** Start Information shown **

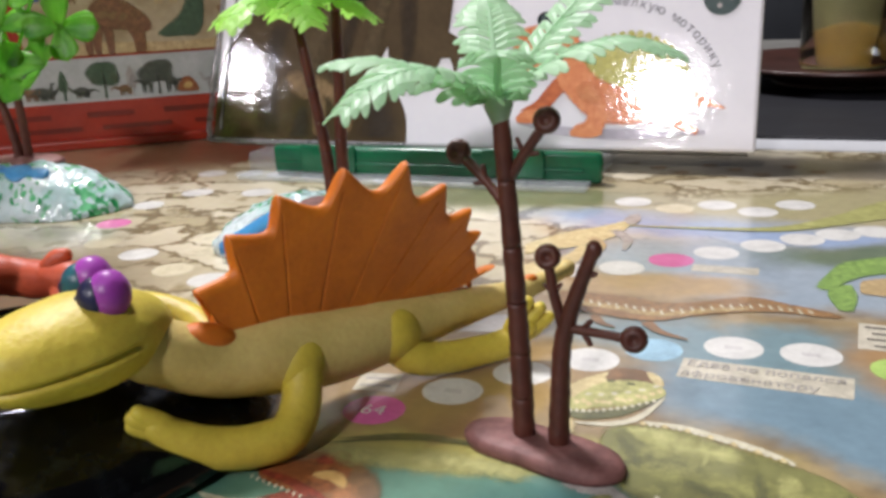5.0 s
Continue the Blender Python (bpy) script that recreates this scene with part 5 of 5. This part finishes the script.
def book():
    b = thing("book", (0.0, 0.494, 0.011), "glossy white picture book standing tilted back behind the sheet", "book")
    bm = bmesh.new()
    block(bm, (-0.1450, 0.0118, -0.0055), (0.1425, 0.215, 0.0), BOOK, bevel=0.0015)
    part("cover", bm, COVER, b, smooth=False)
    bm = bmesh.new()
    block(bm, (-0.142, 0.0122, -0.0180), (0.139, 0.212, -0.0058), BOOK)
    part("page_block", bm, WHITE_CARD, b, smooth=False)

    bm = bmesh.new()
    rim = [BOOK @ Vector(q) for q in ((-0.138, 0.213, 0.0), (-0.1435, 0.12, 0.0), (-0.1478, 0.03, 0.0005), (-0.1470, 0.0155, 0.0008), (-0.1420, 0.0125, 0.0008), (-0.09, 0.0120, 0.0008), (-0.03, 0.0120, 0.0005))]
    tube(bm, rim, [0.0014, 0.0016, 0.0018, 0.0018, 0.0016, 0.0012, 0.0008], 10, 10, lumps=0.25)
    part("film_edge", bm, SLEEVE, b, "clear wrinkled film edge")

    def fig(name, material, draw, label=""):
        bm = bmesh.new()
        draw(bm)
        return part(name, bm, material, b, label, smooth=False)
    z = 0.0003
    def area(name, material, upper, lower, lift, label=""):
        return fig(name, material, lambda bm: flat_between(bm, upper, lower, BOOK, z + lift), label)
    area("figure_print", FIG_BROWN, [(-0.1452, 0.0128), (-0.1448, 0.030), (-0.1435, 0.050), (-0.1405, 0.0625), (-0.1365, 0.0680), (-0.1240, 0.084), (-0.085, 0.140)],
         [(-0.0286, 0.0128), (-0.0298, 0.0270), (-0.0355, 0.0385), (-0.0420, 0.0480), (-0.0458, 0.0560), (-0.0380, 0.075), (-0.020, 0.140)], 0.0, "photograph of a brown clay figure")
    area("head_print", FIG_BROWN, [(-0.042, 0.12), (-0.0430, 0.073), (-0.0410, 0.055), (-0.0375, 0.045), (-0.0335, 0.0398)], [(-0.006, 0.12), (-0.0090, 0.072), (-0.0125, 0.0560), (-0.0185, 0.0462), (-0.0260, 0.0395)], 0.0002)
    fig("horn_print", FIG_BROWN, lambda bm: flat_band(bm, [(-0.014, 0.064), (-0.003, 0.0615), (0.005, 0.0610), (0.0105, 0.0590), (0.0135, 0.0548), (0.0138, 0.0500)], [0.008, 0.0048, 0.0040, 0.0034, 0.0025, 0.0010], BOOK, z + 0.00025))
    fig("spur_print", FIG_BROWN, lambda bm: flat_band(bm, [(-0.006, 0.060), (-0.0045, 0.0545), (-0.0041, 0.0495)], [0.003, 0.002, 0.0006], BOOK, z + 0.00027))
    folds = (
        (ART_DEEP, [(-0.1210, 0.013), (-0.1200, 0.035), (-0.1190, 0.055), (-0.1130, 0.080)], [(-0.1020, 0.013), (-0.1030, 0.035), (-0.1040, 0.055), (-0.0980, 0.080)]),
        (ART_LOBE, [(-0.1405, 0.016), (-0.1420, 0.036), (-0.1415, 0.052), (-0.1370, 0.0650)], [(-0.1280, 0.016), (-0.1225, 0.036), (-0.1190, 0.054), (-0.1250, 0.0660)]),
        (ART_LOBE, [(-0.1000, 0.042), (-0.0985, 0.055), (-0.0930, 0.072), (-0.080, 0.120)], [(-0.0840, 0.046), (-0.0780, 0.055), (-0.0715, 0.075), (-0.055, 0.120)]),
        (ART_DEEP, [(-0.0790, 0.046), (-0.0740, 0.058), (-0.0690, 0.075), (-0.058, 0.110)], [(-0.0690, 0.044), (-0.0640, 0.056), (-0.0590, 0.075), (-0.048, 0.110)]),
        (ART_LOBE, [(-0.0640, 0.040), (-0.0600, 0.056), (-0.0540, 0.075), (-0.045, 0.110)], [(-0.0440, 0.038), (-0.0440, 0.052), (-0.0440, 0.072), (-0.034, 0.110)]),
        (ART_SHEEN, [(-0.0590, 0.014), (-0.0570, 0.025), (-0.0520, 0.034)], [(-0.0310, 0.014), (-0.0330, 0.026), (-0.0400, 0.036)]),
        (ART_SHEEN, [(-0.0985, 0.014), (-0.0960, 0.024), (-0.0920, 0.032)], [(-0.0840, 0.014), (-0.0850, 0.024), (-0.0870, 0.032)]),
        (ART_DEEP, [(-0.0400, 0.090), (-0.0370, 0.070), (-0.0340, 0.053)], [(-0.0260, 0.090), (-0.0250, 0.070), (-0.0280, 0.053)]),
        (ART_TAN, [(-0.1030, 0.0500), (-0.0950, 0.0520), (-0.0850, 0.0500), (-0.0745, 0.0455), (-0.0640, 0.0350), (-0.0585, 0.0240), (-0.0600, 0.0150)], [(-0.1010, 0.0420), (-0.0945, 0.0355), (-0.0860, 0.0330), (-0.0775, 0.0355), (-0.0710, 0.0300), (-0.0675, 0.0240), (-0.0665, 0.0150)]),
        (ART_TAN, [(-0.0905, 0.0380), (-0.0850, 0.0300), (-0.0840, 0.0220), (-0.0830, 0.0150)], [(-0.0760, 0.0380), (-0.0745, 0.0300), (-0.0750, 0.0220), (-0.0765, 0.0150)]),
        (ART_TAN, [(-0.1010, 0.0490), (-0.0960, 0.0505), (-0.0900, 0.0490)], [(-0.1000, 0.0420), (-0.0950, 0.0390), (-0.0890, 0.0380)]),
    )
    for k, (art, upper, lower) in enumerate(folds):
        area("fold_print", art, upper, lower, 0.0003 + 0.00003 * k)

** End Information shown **

◆ What you are asked to do ◆
Omitting all pictures, restate exactly the lines of the material from its start through the line that contains "WHITE_CARD, b, smooth=False)".

◆ Final answer ◆
5.0 s
Continue the Blender Python (bpy) script that recreates this scene with part 5 of 5. This part finishes the script.
def book():
    b = thing("book", (0.0, 0.494, 0.011), "glossy white picture book standing tilted back behind the sheet", "book")
    bm = bmesh.new()
    block(bm, (-0.1450, 0.0118, -0.0055), (0.1425, 0.215, 0.0), BOOK, bevel=0.0015)
    part("cover", bm, COVER, b, smooth=False)
    bm = bmesh.new()
    block(bm, (-0.142, 0.0122, -0.0180), (0.139, 0.212, -0.0058), BOOK)
    part("page_block", bm, WHITE_CARD, b, smooth=False)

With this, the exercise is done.